No, I think that's about as much color as we care to bring about the quarter. Certainly incremental to what we typically do, but we felt that based on where we are relative to the quarter ending next week, that would provide that color, and we look forward to reporting it out at the beginning of August.
Great. Thank you both for taking all the questions.
Thanks, Bill.
Operator (participant)
Thank you. One moment for our next question. Our next question comes from the line of Steve Rudd with Blackwall. Your line is open. Please go ahead.
Sameer Joshi (Senior Equity Research Analyst)
Sally, you're, I mean, at this point, not new, but still fairly new to the job. What are the frustrations you're seeing with the corporate structure? There have to be. What will you do, or what is your path to expedite the remedying of it?
Sally Washlow (CEO)
You're right. I am fairly new, and we've been working hard this quarter on that structure. I think that the synergies and the cross-selling that we can do within our solutions business, I think there's a lot more that we can capitalize on there just in terms of how we scale the business and how those teams can work together. I think that's great potential for the future within solutions is our maintenance business, our EV business, as well as a lot of the project work that we do. I think that there's a lot to be had within that group. Maybe we've been a little too siloed in that, and we're certainly breaking that down. There's a lot of maintenance work to be done across the U.S., not only in lighting, but in EV, and we have a footprint that can help manage that.
On the partner side, some of it is some channel rebuilding. As we spoke to earlier, bringing back an industry veteran to lead that will help us lean into that channel as well and also bring new products to that channel that are required to sell and compete in that channel.
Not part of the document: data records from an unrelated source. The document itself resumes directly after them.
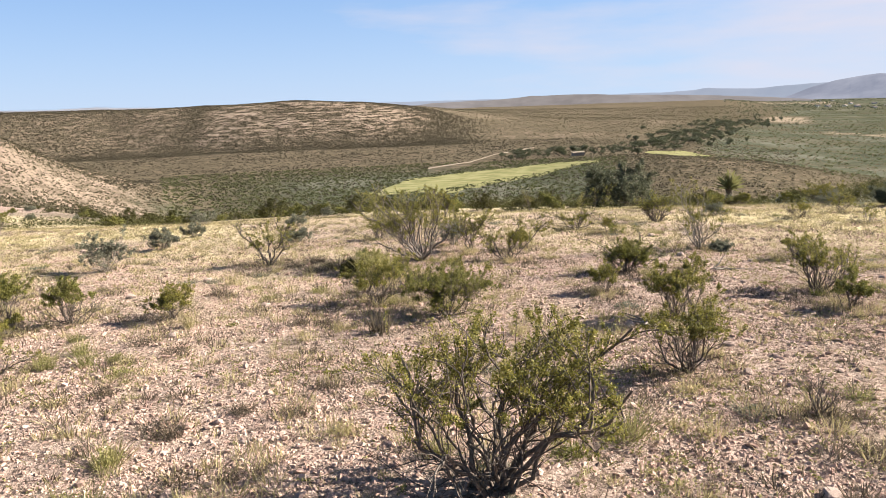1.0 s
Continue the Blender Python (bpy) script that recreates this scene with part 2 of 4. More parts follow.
M_SCRUB_GREEN = leaf_material("far_green_scrub", (0.052, 0.060, 0.026), (0.100, 0.108, 0.046), (0.155, 0.152, 0.074), 0.95)



def haze_glow(name, dark, light, scale):
    """A far backdrop: haze of the air put in as glow, outweighing its shade."""
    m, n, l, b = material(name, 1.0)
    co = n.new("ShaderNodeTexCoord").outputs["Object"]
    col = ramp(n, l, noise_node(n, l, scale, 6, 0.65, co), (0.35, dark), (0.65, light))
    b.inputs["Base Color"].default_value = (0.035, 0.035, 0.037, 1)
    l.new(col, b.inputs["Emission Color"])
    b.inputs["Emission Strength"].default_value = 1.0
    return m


# colours of the haze before mesas and ridge, given off as glow
M_MESA_HAZE = haze_glow("distant_mesa_haze_glow", (0.064, 0.069, 0.090), (0.098, 0.102, 0.124), 0.005)
M_RIDGE_HAZE = haze_glow("far_ridge_haze_glow", (0.052, 0.045, 0.043), (0.075, 0.066, 0.063), 0.012)
M_MESA_FAR_HAZE = haze_glow("remote_mesa_haze_glow", (0.080, 0.092, 0.118), (0.090, 0.101, 0.127), 0.006)
# bluish base colour paints the haze over the horizon hills
M_HILLS_HAZE = varied("far_hills_haze_tint", (0.13, 0.135, 0.155), (0.15, 0.155, 0.175), (0.17, 0.175, 0.195), 0.008, 1.0, 0.2, 1.0, 0.0)
M_HOUSE = varied("pale_house_wall", (0.426, 0.402, 0.365), (0.474, 0.456, 0.426), (0.498, 0.486, 0.462), 0.3, 0.9, 0.1, 0.01, 0.0)
M_ROOF = varied("rusty_roof", (0.243, 0.182, 0.158), (0.316, 0.255, 0.225), (0.377, 0.334, 0.304), 0.3, 0.8, 0.1, 0.01, 0.0)

# ---------------------------------------------------------------- helpers


def sheet(name, verts, faces, mat, smooth=True):
    me = bpy.data.meshes.new(name)
    me.from_pydata(verts, [], faces)
    if smooth:
        me.polygons.foreach_set("use_smooth", np.ones(len(me.polygons), bool))
    me.materials.append(mat)
    me.update()
    return me


def tri_sheet(name, verts, tris, mat, smooth=False):
    """A mesh from big arrays of corners and triangles."""
    me = bpy.data.meshes.new(name)
    verts, tris = np.asarray(verts, np.float32), np.asarray(tris, np.int32)
    me.vertices.add(len(verts)); me.vertices.foreach_set("co", verts.ravel())
    me.loops.add(tris.size); me.loops.foreach_set("vertex_index", tris.ravel())
    k = tris.shape[1]
    me.polygons.add(len(tris))
    me.polygons.foreach_set("loop_start", np.arange(0, tris.size, k, dtype=np.int32))
    me.polygons.foreach_set("use_smooth", np.full(len(tris), smooth))
    me.materials.append(mat)
    me.update(calc_edges=True)
    return me


def part(name, me, parent, label=""):
    ob = new(name, me)
    ob.parent = parent
    return tagged(ob, label)


def step(v):
    v = np.clip(v, 0, 1)
    return v * v * (3 - 2 * v)


def hashed(i, j, seed):
    v = np.sin(i * 127.1 + j * 311.7 + seed * 74.7) * 43758.5453
    return v - np.floor(v)


def vnoise(x, y, seed=0):
    i, j = np.floor(x), np.floor(y)
    u, v = step(x - i), step(y - j)
    a, b, c, d = hashed(i, j, seed), hashed(i + 1, j, seed), hashed(i, j + 1, seed), hashed(i + 1, j + 1, seed)
    return (a * (1 - u) + b * u) * (1 - v) + (c * (1 - u) + d * u) * v


def fbm(x, y, seed=0, octaves=4):
    t, amp = 0, 0.5
    for k in range(octaves):
        t = t + amp * vnoise(x * 2**k, y * 2**k, seed + k)
        amp *= 0.5
    return t


# ---------------------------------------------------------------- the lie of the land
def tan_deg(a):
    return np.tan(np.radians(a))


def creek_side(r):
    """Bearing of the creek that parts the brown country from the green plain."""
    return 17.5 + 5.5 * step((r - 330) / 420)


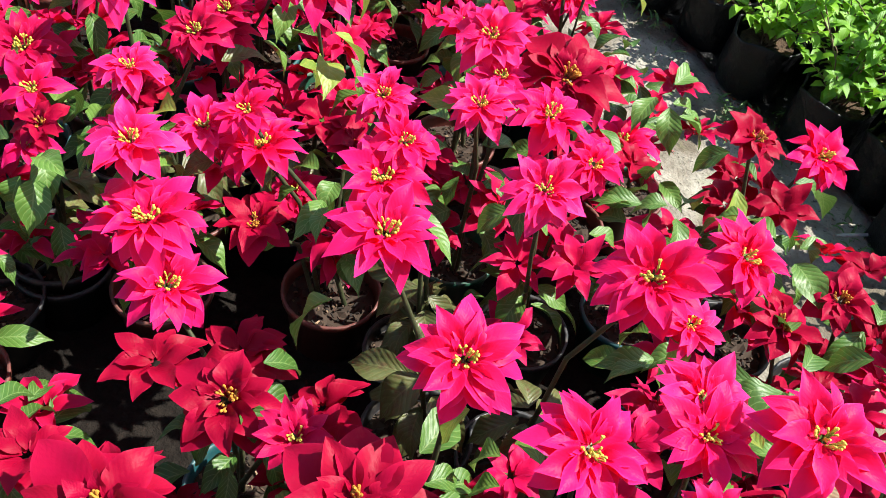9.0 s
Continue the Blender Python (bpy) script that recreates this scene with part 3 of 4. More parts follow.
poinsettia(-0.700, 1.932, 'black', [(-0.720, 2.003, 0.726, 0.148, 'pink', 3), (-0.627, 1.943, 0.688, 0.169, 'pink', 3), (-0.732, 1.857, 0.603, 0.177, 'crimson', 3), (-0.826, 1.965, 0.585, 0.138, 'pink', 3)], 0.99, leaves=[(-0.742, 1.886, 0.700, 56, 0.10, 57, 'yellow'), (-0.645, 1.901, 0.650, -43, 0.10, 56, 'green'), (-0.734, 1.971, 0.660, 113, 0.10, 52, 'green'), (-0.636, 1.914, 0.620, -94, 0.10, 56, 'green'), (-0.686, 1.885, 0.680, 15, 0.08, 9, 'cream'), (-0.697, 2.065, 0.680, -121, 0.08, -19, 'cream')], leafy=1, under="low")
poinsettia(-0.992, 1.943, 'green', [(-0.936, 1.884, 0.656, 0.127, 'pink', 3)], 0.94, leafy=1)
poinsettia(-1.217, 1.967, 'black', [], 0.99, leafy=1)
poinsettia(0.331, 2.053, 'green', [(0.287, 2.025, 0.432, 0.147, 'pink', 3), (0.375, 2.080, 0.393, 0.167, 'pink', 3), (0.150, 1.979, 0.516, 0.138, 'pink', 3), (0.351, 1.976, 0.466, 0.127, 'pink', 3)], 0.94, leafy=1)
poinsettia(-0.527, 2.058, 'green', [(-0.576, 2.053, 0.708, 0.162, 'crimson', 3), (-0.504, 2.076, 0.738, 0.158, 'pink', 3), (-0.560, 2.110, 0.718, 0.100, 'pink', 3)], 0.93, leafy=1)
poinsettia(-0.003, 2.111, 'black', [(0.000, 2.140, 0.550, 0.133, 'pink', 3)], 0.97, leaves=[(0.132, 2.006, 0.550, -64, 0.09, 12, 'green')], leafy=1)
poinsettia(-0.236, 2.116, 'red', [(-0.204, 2.058, 0.733, 0.146, 'pink', 3), (-0.227, 2.203, 0.704, 0.147, 'crimson', 3), (-0.295, 2.139, 0.509, 0.165, 'red', 2)], 0.92, leafy=1)
poinsettia(-0.913, 2.143, 'teal', [(-0.862, 2.057, 0.609, 0.208, 'red', 2), (-1.018, 2.117, 0.570, 0.172, 'red', 2), (-0.989, 2.225, 0.628, 0.136, 'pink', 2), (-0.808, 2.156, 0.712, 0.126, 'pink', 3), (-0.969, 2.135, 0.618, 0.124, 'red', 2)], 0.99, leaves=[(-0.755, 2.156, 0.680, 103, 0.10, -18, 'yellow'), (-0.942, 2.168, 0.620, 8, 0.12, 9, 'green'), (-0.950, 2.251, 0.500, -94, 0.10, 53, 'green')], leafy=1)
poinsettia(0.146, 2.236, 'red', [(0.292, 2.353, 0.517, 0.244, 'red', 2), (0.146, 2.215, 0.575, 0.188, 'red', 2)], 0.92, leafy=1)
poinsettia(-0.536, 2.271, 'black', [(-0.476, 2.263, 0.716, 0.171, 'pink', 3), (-0.592, 2.209, 0.598, 0.136, 'crimson', 3)], 0.99, leaves=[(-0.687, 2.182, 0.680, 51, 0.08, 54, 'cream'), (-0.696, 2.235, 0.580, -38, 0.12, 40, 'green'), (-0.682, 2.236, 0.560, -109, 0.10, 11, 'green'), (-0.476, 2.369, 0.600, 23, 0.12, 43, 'green')], leafy=1)
poinsettia(-0.317, 2.273, 'red', [(-0.289, 2.329, 0.734, 0.135, 'pink', 3), (-0.283, 2.393, 0.683, 0.151, 'pink', 3), (-0.397, 2.234, 0.697, 0.142, 'pink', 3), (-0.413, 2.340, 0.722, 0.131, 'pink', 3)], 0.92, leaves=[(-0.396, 2.308, 0.700, 8, 0.12, 37, 'dull'), (-0.344, 2.327, 0.700, -63, 0.07, 16, 'dull')], leafy=1)
poinsettia(-0.030, 2.296, 'teal', [], 1.00, leaves=[(-0.068, 2.314, 0.500, -163, 0.08, -15, 'cream'), (0.062, 2.321, 0.500, 20, 0.10, 51, 'green')], leafy=1)
poinsettia(-1.600, 2.324, 'red', [], 0.97, leafy=1)
poinsettia(-1.431, 2.334, 'black', [(-1.325, 2.340, 0.440, 0.235, 'red', 2), (-1.225, 2.370, 0.375, 0.210, 'red', 2)], 0.95, leafy=1)
poinsettia(-1.124, 2.367, 'black', [(-1.046, 2.365, 0.696, 0.147, 'pink', 3), (-1.089, 2.256, 0.630, 0.185, 'pink', 3), (-1.179, 2.497, 0.511, 0.118, 'pink', 2)], 0.93, leaves=[(-1.146, 2.482, 0.600, 49, 0.12, 35, 'green'), (-1.139, 2.389, 0.580, 79, 0.12, 38, 'green'), (-1.126, 2.389, 0.580, -27, 0.08, 71, 'cream')], leafy=1, under="low")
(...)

We are going to move quicker and with greater urgency.
Steve Rudd (Analyst)
Sally, it sounds to me like you've got large opportunities in your cost structure. I mean, do I agree? I want to specifically personnel. Do you see that as well? I mean, that seems to me where I know, of course, that always drops quickest to the bottom line, but am I reading that correctly?
Sally Washlow (CEO)
We're always looking into that to maximize the team's capability, but I want to stabilize the team and get us on a path to growth as well and have some team members learn from each other in terms of their specific lines of business and how do we capitalize on how we execute some of these projects in the market as well within a greater national footprint.
Steve Rudd (Analyst)
Okay. All right. Thanks.
Operator (participant)
Thank you. This concludes the question and answer session, and I'll turn the call back to Sally Washlow for concluding remarks.
Sally Washlow (CEO)
I want to thank everyone for taking the time to join us today. We look forward to updating investors on our first quarter call in early August. In the meantime, we hope to meet with you in person or virtually at upcoming conferences, which we will announce as confirmed. We are currently planning to participate in a few investment conferences beginning in late August and September, which we will announce via press release once confirmed. You may also reach out to our investor relations team with any questions. Their contact information is at the bottom of our press release. Thanks again for your time today and your interest in Orion. Operator, I'll turn it back to you.
Operator (participant)
Thank you. That concludes today's conference call. You may now disconnect. Everyone, have a great day.